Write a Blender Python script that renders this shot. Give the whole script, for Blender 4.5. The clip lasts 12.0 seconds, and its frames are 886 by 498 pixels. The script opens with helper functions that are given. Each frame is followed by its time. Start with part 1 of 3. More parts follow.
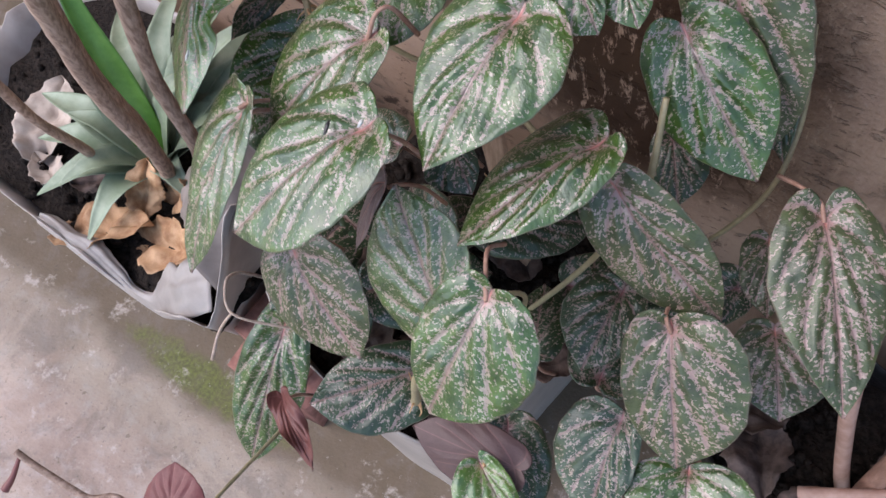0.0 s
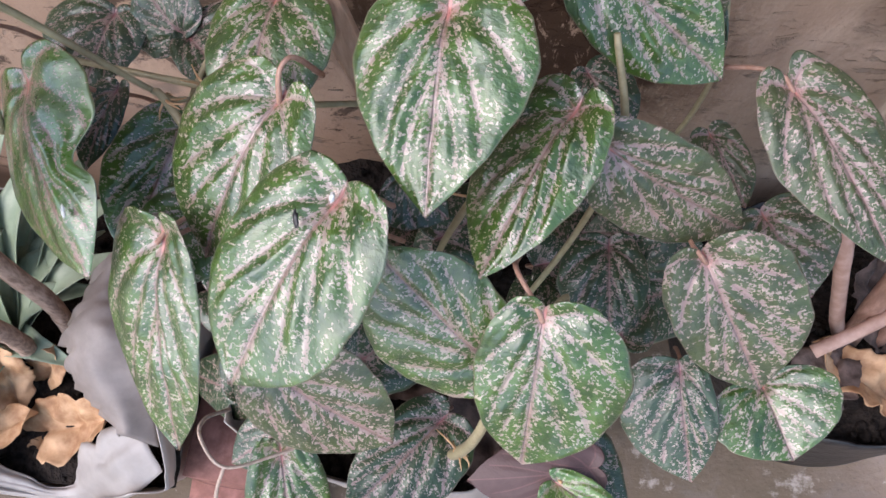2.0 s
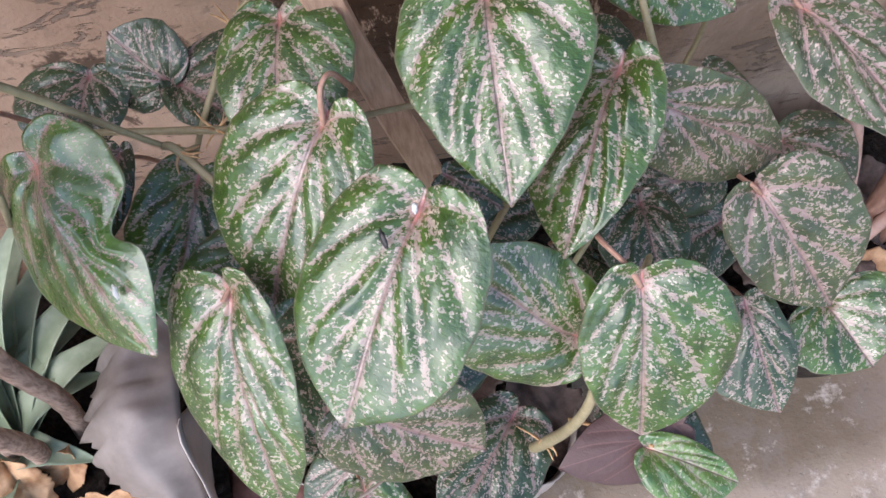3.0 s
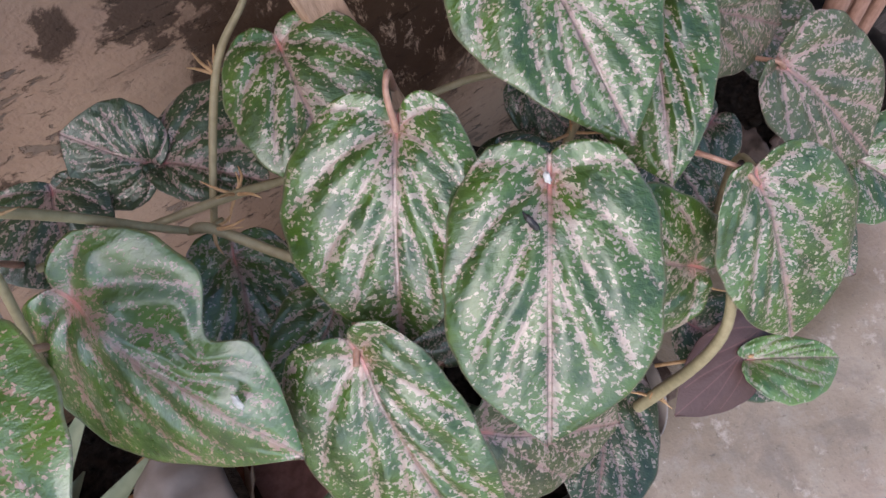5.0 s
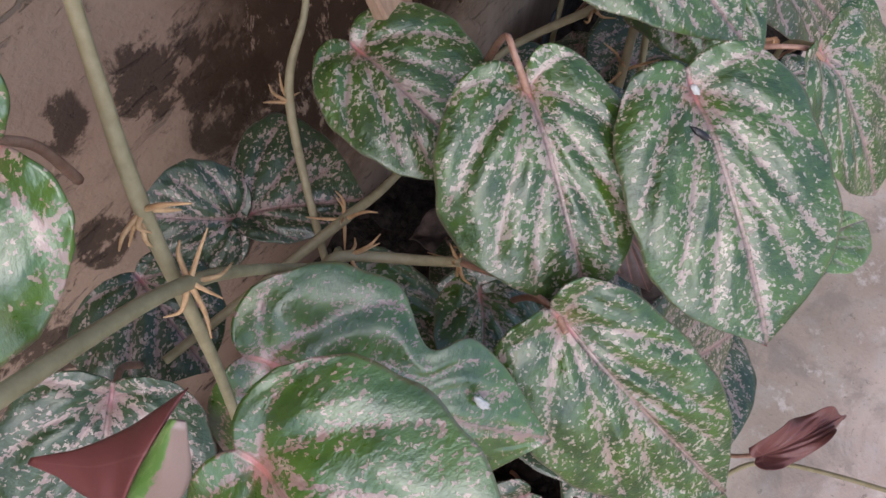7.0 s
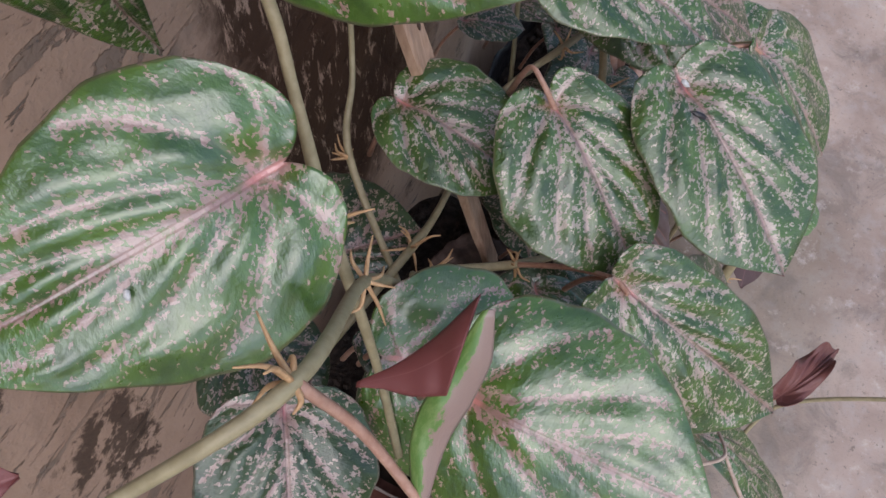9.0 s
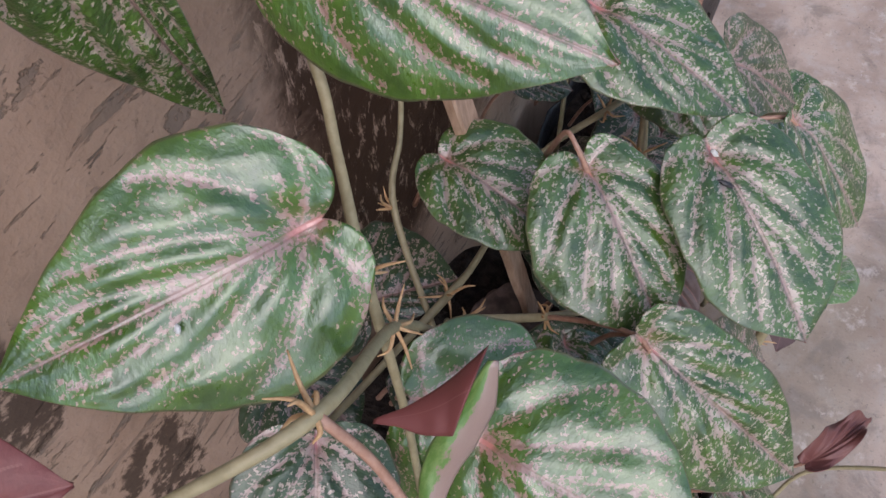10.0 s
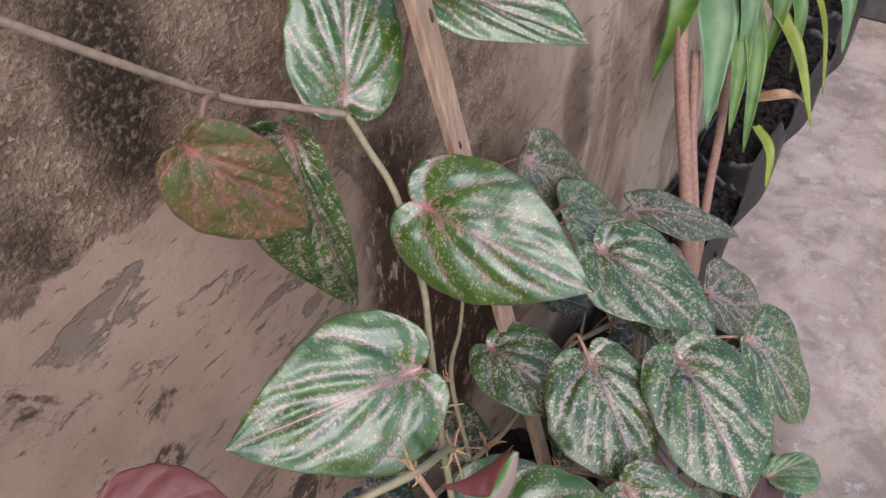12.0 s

******

Skip the images and write out the rest of the listing exactly.

Write a Blender Python script that renders this shot. Give the whole script, for Blender 4.5. The clip lasts 12.0 seconds, and its frames are 886 by 498 pixels. The script opens with helper functions that are given. Each frame is followed by its time. Start with part 1 of 3. More parts follow.
0.0 s
2.0 s
3.0 s
5.0 s
7.0 s
9.0 s
10.0 s
12.0 s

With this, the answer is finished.